‘Stendhalazos’ veraniegos 1: la plaza del Obradoiro
El síndrome de Stendhal es la condición psicosomática que causa elevados ritmos cardíacos y ocurre cuando un individuo ve obras de arte extremadamente bellas. Uno de los lugares capaz de provocarlo es esta joya en el corazón de Santiago de Compostela
Empiezo hoy una serie sobre lugares cuya belleza me produjo tal impacto la primera vez que los vi, que no pude por menos que acordarme de Stendhal. Y es que este síndrome que lleva su nombre no te afecta solo en Florencia (Italia); es una enfermedad del Romanticismo que puedes pillar en otros muchos lugares del mundo. Por ejemplo, en Galicia.
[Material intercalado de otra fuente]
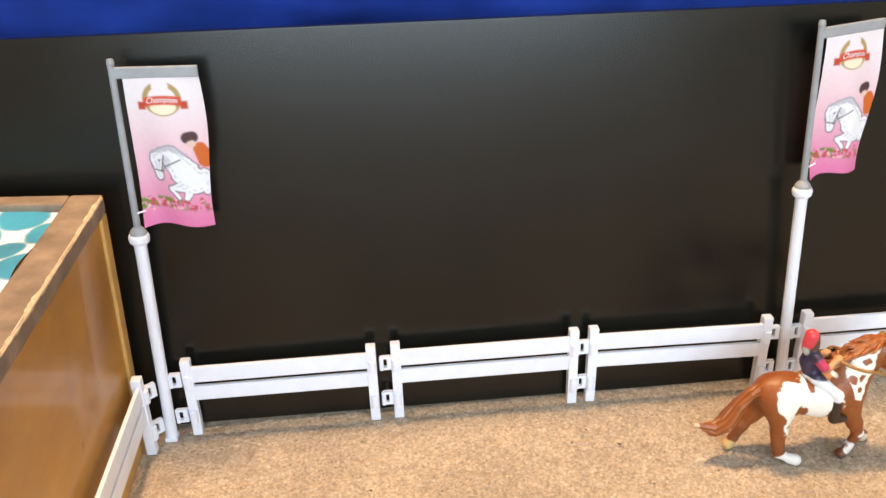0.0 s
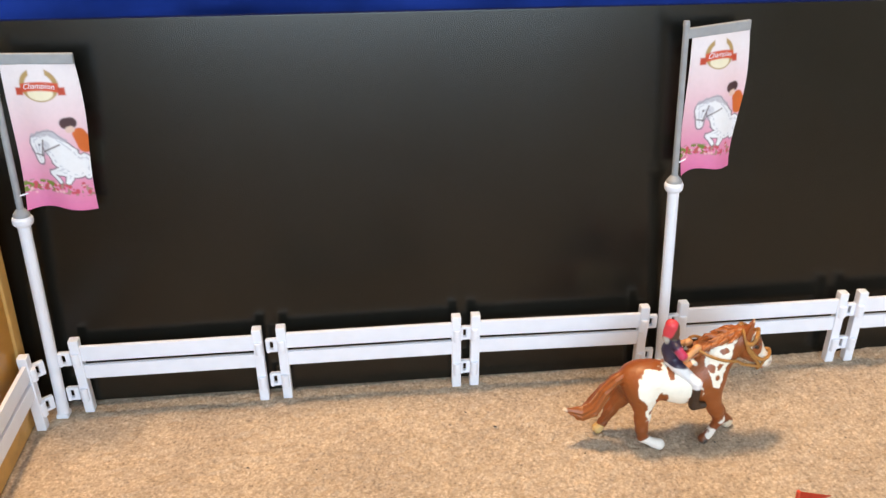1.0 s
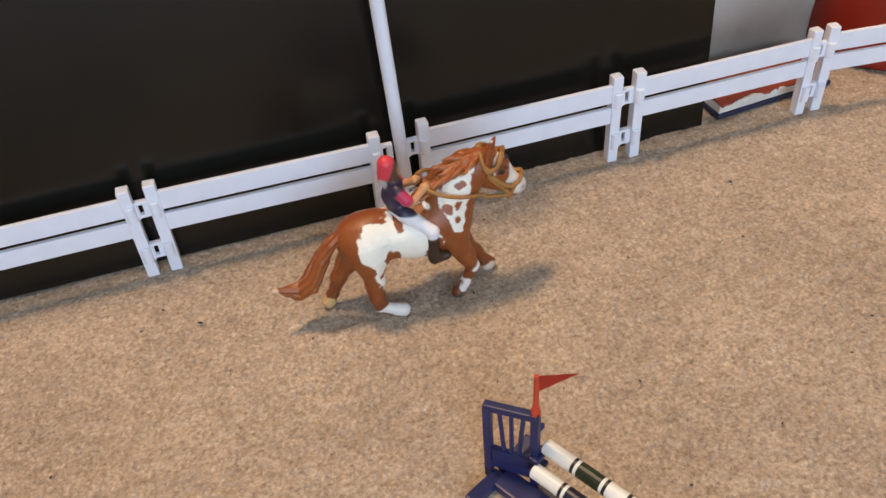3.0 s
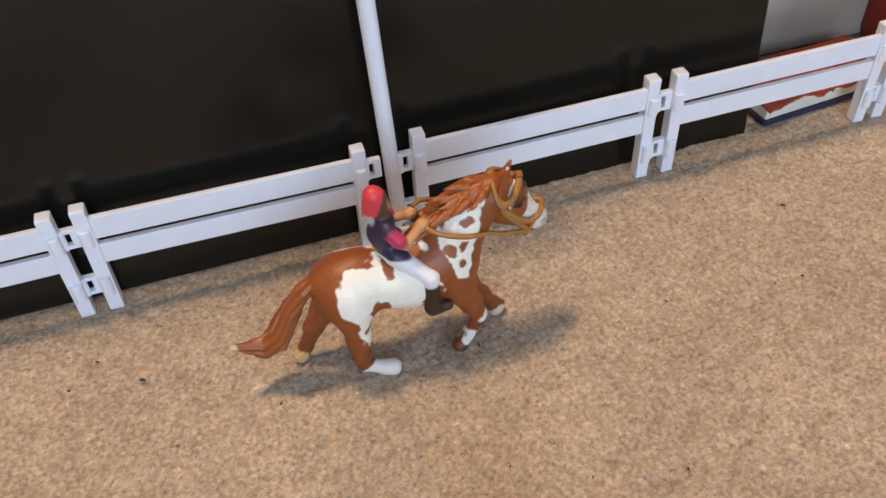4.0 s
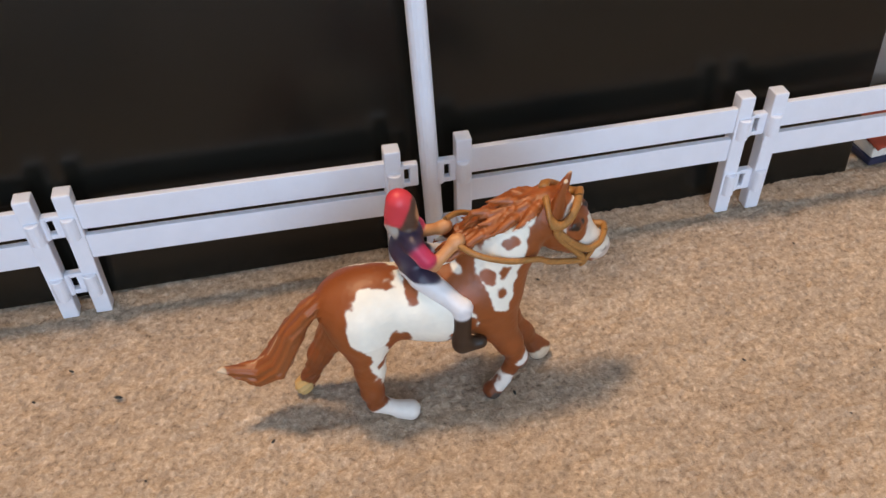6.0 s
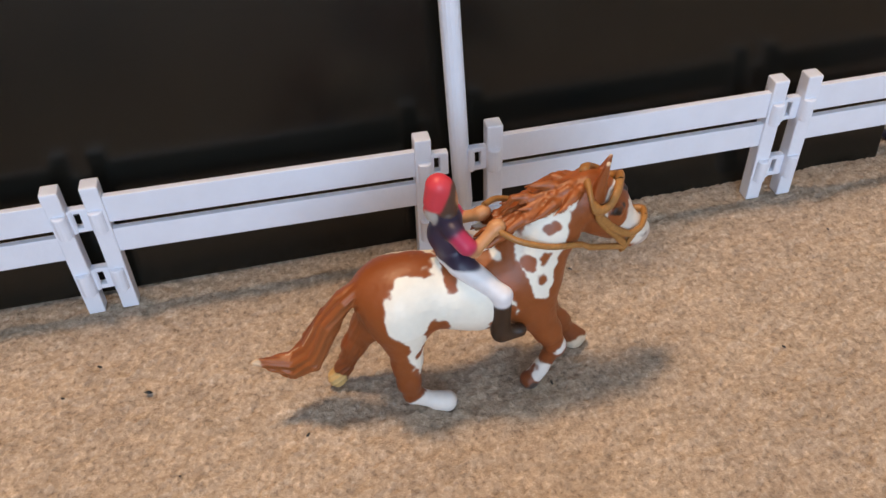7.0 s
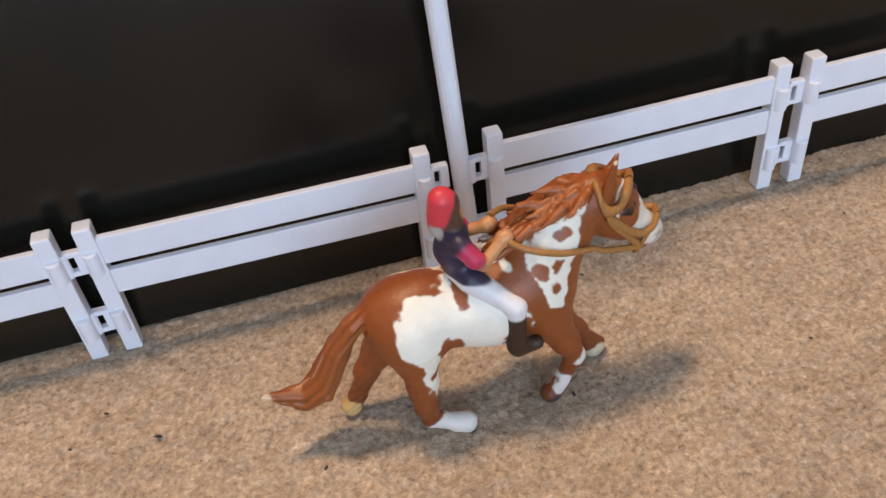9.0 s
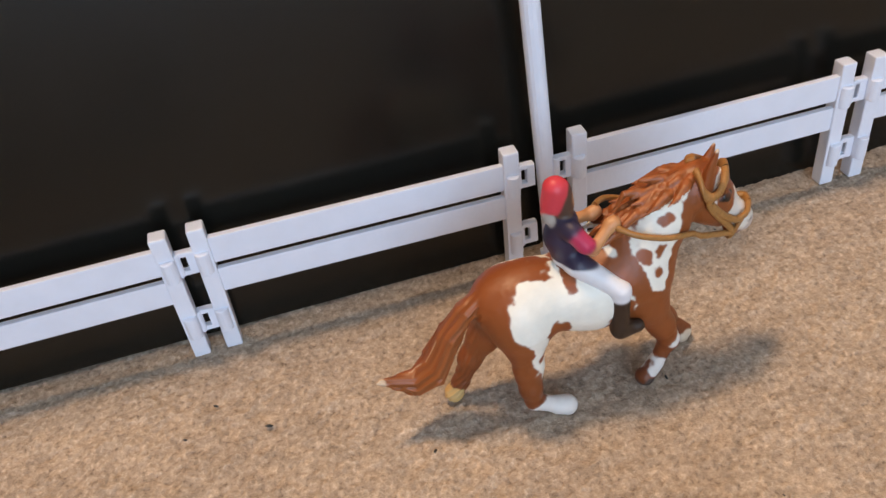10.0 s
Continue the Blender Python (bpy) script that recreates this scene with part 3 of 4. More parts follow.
def jump(m, length, colour, bands, label, flags):
    """Two open wings on a base bar with two poles; x runs along the poles from one wing's inner post to the other's."""
    e = holder("show_jump", m, label, "toy jump", "toy show jumps")
    for x0, s, paint in ((0.0, -1, flags[0]), (length, 1, flags[1])):
        splay = Matrix.Translation((x0, 0, 0)) @ pose(0, 0, 0, 0, 0, -20 * s) @ Matrix.Translation((-x0, 0, 0))
        wing, feet = [], []
        bm = box(0.0042, 0.0042, 0.063, (x0, 0, 0.0315), 0.0006)
        box(0.0042, 0.0042, 0.0575, (x0 + s * 0.0245, 0, 0.02875), 0.0006, None, bm)
        box(0.027, 0.0040, 0.0045, (x0 + s * 0.0122, 0, 0.0575), 0.0006, pose(0, 0, 0, 0, s * 5, 0), bm)
        box(0.027, 0.0040, 0.0055, (x0 + s * 0.0122, 0, 0.0120), 0.0006, None, bm)
        box(0.020, 0.0034, 0.010, (x0 + s * 0.0122, 0, 0.0190), 0.0006, None, bm)
        wing.append(part("wing_frame", bm, colour, e))
        for f0, f1 in ((0.006, 0.009), (0.0122, 0.0122), (0.0185, 0.0155)):
            wing.append(part("slat", rod((x0 + s * f0, 0, 0.057), (x0 + s * f1, 0, 0.014), 0.0012, 8), colour, e))
        for y in (-1, 1):
            feet.append(part("foot", box(0.007, 0.024, 0.006, (x0 + s * 0.018, y * 0.013, 0.0035), 0.001, pose(0, 0, 0, y * 6, 0, 0)), colour, e))
        slide = splay @ Vector((x0 + s * 0.018, 0, 0)) - Vector((x0 + s * 0.018, 0, 0))
        for ob in feet:
            ob.matrix_basis = Matrix.Translation(slide)
        for ob in wing:
            ob.matrix_basis = splay
        for z in (0.0240, 0.0340):
            part("cup", box(0.005, 0.010, 0.003, (x0 - s * 0.002, 0.0005, z - 0.0048), 0.0006), colour, e)
        part("peg", lathe([(0.0016, 0), (0.0018, 0.003), (0.0010, 0.0045)], 10, pose(x0, 0.0015, 0.047, -90, 0, 0)), colour, e)
        bm = lathe([(0.0026, 0), (0.0020, 0.004), (0.0015, 0.007), (0.0014, 0.012), (0.0012, 0.0275)], 10, pose(x0, 0, 0.0615))
        f = bm.verts.new((x0 - 0.001, 0, 0.0890)), bm.verts.new((x0 - 0.001, 0, 0.0765)), bm.verts.new((x0 + 0.0195, 0, 0.0875))
        bm.faces.new(f)
        bmesh.ops.solidify(bm, geom=[fc for fc in bm.faces if set(fc.verts) == set(f)], thickness=0.0028)
        flag = part("flag", bm, paint, e, "red plastic pennant" if paint is RED else "white plastic pennant")
        flag.matrix_basis = Matrix.Translation((x0, 0, 0)) @ pose(0, 0, 0, 0, 0, flags[2]) @ Matrix.Translation((-x0, 0, 0))
    part("base_bar", box(length + 0.03, 0.013, 0.0055, (length / 2, -0.009, 0.0032), 0.0012), colour, e)
    striped_pole((0.003, 0.0042, 0.0340), (length - 0.003, 0.0042, 0.0340), bands[0], e)
    striped_pole((0.003, -0.0050, 0.0240), (length - 0.003, -0.0050, 0.0240), bands[1], e)
    return e


jump(pose(0.3635, 0.4095, 0, 0, 0, -60.5), 0.123, NAVY, (BAND_GREEN, BAND_NAVY), "navy plastic toy jump with striped poles and two pennants", (RED, WHITE, 48.0))
jump(pose(0.0420, 0.3655, 0, 0, 0, -21.3), 0.1186, BLACK, (BLACK, BLACK), "black plastic toy jump with striped poles and two pennants", (WHITE, RED, 0.0))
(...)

“Compostela se hace en torno a la campana”, dejó escrito Gonzalo Torrente Ballester, profesor y literato español. Los sonidos de las campanas inundan la capital gallega de tonos de bronce. Y las piedras de las iglesias, los conventos y los palacios, animadas por ese tañir interminable, destilan la humedad y la nostalgia de una ciudad sumida en la niebla cuya planimetría urbana no ha cambiado en los últimos dos siglos.
No hay mejor sitio en Santiago para escuchar ese concierto de solemnes y vetustos badajos que la Plaza del Obradorio, el corazón de Compostela, una de las más famosas y monumentales de la cristiandad, epílogo de todas las rutas jacobeas. El Obradorio fue hecho para epatar, para impresionar al mundo. No es una plaza más. Es una gran operación de marketing medieval para mostrar al peregrino que llegaba a este confín occidental de Europa el poder terrenal que siempre tuvo del arzobispado compostelano. Y no hay viajero que llegue a ella tras el esfuerzo de completar a pie o en bici el Camino de Santiago y no se emocione al entrar (servidor, por ejemplo: se me suele ir la lágrima cuando me enfrento a la belleza extrema).
Los compostelanos la cruzan a la carrera, ante la ausencia de sombra o de protección para la lluvia. Los peregrinos, exultantes al saber que mañana ya no tendrán que caminar más, descansan, juegan o rezan en ella sin importarles los rigores climáticos. Los tunos montan cada noche en los soportales del palacio Raxoi un pseudoespectáculo para turistas ingenuos, los mismos que por la mañana forzaban el cuello, asombrados ante el tamaño de la fachada de la catedral, y se fotografiaban ante ella sin ser conscientes de que es imposible meter en una sola imagen semejante exceso barroco.
El nombre se debe a que durante siglos la plaza fue un gran obrador (taller, en gallego) de artesanos que trabajaban en la construcción de la catedral y los edificios que la acompañan. Porque para que quede claro su función de centro espiritual del universo cristiano —aunque geográficamente esté en sus límites—, cada uno de sus cuatro costados representa a otros tantos poderes civiles o religiosos. Al oeste, frente a la fachada de la catedral, el palacio Raxoi, que alberga el poder político: la alcaldía de la ciudad y la presidencia de la Xunta de Galicia. Al sur, el pazo de San Xerome, del siglo XV y al que se le adosó más tarde la magnífica portada románica de un viejo hospital, acoge ahora el poder académico: el rectorado de la Universidad de Compostela. En el frente opuesto, el poder real: el Hospital Real, hoy parador de los Reyes Católicos, una concesión de estos a Compostela tras su peregrinación de 1488.
Y cerrando todo este conjunto por el este, la catedral de Compostela. La catedral con mayúsculas. El símbolo del poder eclesiástico. No solo por su tamaño y monumental fachada, hito del barroco gallego, sino porque impresiona la observes por la fachada que la observes. Sorprende también su verticalidad, aumentada por el desnivel sobre el que se asienta la iglesia. Tras 11 años repleta de andamios por obras, la catedral compostelana volvió a lucir su magnificencia de antaño para el Xacobeo 2021. Por desgracia para el visitante (aunque para bien de su conservación), los peregrinos ya no pueden acceder a ella por el Pórtico de la Gloria, la magistral obra de un cantero llamado Mateo que labró en piedra la más lírica historia final para los Caminos de Santiago.